«L’arte è l’arte. Lo diceva anche Carrà», diceva Rino Carrara, artista attento ai fatti dell’arte che visse gli anni d’oro della Milano del dopoguerra. Una selezione di opere dell’artista, dal 1957 al 2004, è presentata dalla Galleria Elleni di Bergamo e accompagnata dalla curatela di Elsa Barbieri all’interno di Bergamo Arte Fiera.
Assiduo frequentatore del mitico bar Giamaica, dove si incontrava, e conversava e discuteva, con Fontana, Birolli, Castellani e tanti altri, Rino Carrara è popolarmente definito “L’artista del filo”. Seppur ottimo interprete della pittura Informale, egli andò oltre iniziando sul finire degli anni Sessanta a intessere fili su tele dalle grandi campiture monocrome proiettandovi pulsioni, emozioni e pensieri con un rigore sempre molto raffinato, puro e colto.
Non sottraendosi mai al fascino della plasticità delle forme, Carrara creava con i fili trame di percorsi misteriosi e suggestivi, veri e paesaggi interiori. Non dunque con il pennello e la tavolozza, né con la figurazione tradizionale. Ma con il filo, e con il ritmo, egli – che sempre amò definirsi pittore – esprimeva il suo sguardo più intimo.
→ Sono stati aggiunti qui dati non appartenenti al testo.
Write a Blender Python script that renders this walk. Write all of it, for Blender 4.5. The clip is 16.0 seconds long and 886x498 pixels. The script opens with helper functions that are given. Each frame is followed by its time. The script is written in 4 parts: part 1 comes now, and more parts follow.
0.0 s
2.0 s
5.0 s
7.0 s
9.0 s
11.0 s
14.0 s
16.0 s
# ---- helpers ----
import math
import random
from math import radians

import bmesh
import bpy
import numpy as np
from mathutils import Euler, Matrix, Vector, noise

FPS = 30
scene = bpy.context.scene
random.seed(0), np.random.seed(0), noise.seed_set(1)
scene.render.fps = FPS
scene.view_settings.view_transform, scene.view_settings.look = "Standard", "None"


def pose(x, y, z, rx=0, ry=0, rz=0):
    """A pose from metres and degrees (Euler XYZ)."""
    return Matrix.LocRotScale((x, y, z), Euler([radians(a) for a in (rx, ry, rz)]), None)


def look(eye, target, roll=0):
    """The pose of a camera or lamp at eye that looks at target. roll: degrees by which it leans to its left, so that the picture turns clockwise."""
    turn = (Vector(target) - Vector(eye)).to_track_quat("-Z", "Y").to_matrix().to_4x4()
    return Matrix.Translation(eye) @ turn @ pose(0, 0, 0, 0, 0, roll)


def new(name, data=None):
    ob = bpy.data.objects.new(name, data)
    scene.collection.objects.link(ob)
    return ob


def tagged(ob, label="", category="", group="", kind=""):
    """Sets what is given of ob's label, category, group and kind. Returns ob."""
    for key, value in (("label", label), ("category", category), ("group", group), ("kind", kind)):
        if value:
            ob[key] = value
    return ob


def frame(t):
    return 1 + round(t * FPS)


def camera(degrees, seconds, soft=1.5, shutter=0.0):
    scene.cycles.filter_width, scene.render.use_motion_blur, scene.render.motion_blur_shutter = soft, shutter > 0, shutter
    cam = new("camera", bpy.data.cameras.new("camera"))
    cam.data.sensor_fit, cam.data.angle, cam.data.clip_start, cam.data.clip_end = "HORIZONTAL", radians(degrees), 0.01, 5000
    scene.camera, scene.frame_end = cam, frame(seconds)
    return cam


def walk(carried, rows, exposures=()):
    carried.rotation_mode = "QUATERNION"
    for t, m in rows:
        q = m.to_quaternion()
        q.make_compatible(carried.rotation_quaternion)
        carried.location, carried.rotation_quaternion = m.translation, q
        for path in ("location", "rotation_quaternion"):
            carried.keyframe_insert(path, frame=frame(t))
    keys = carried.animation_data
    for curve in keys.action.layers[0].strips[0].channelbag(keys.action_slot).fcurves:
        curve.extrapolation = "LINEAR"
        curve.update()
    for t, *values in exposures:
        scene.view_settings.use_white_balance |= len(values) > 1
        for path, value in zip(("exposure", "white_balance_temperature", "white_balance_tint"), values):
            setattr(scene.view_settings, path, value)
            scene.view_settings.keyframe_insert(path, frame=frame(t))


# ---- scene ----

Tutto nasce dalla sua testa, come se ogni filo fosse traccia di una musica, quella del pensiero. È così che bianche, rosse, blu e nere, le tele assomigliano a spartiti in cui il ritmo è cadenzato in forma del tutto originale e spontanea dalla produzione stessa. Carrara definì in un certo senso una dimensione di suoni tutti suoi, diversi, entro i quali passavano melodia, note profonde ed acute dando forma a una tessitura particolarmente estesa, estranea da ogni definizione di genere, all’interno della quale la natura – intesa come difesa dell’uomo dalla società odierna – aveva un posto privilegiato. Carrara andava cercando di recuperarla nella sua manifestazione di fare manuale, contrapponendola allora, all’avvento minaccioso del mezzo meccanico per fare arte.
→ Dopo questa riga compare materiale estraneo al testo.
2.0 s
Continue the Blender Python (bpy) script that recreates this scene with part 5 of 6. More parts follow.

Cosa vi è oggi più attuale della Fiber Art? Poco, forse niente. Dinnanzi a opere in tessuto rosso su rosso, blu su blu, nero su nero, bianco su bianco, non immaginiamo di collocarle così in decenni passati. Eppure erano gli anni Novanta quelli in cui Gillo Dorfles scriveva «… la rigorosa intelaiatura (armatura si potrebbe dire) nuovo medium per realizzare piccole grandi (persino vastissime) superfici in un alternarsi, embricarsi, contrapporsi di ulteriore momenti cuciti, in una sorta di nuove tessiture…». Oggi conosciuta anche come Textile Art, Fiber Work, Art Fabric, Nouvelle Tapisserie e Soft Sculpture, essa ammette un approccio di ricerca molto variegato. Qui ci troviamo di fronte a un esempio di manualità concreta, spoglia di qualsiasi medium pittorico.
Di Rino Carrara esistono gli “Intessuti”, i “Mossi”, i “Labirinti”: in tutti il suo occhio ha sempre colto ma anche svelato gli aspetti più inquieti ma anche di più assoluta bellezza di ciò che si frappone tra il sé e l’universo, verso cui tendiamo a elevarci. Come i fili, che corrono verticalmente. Incondizionati e puri.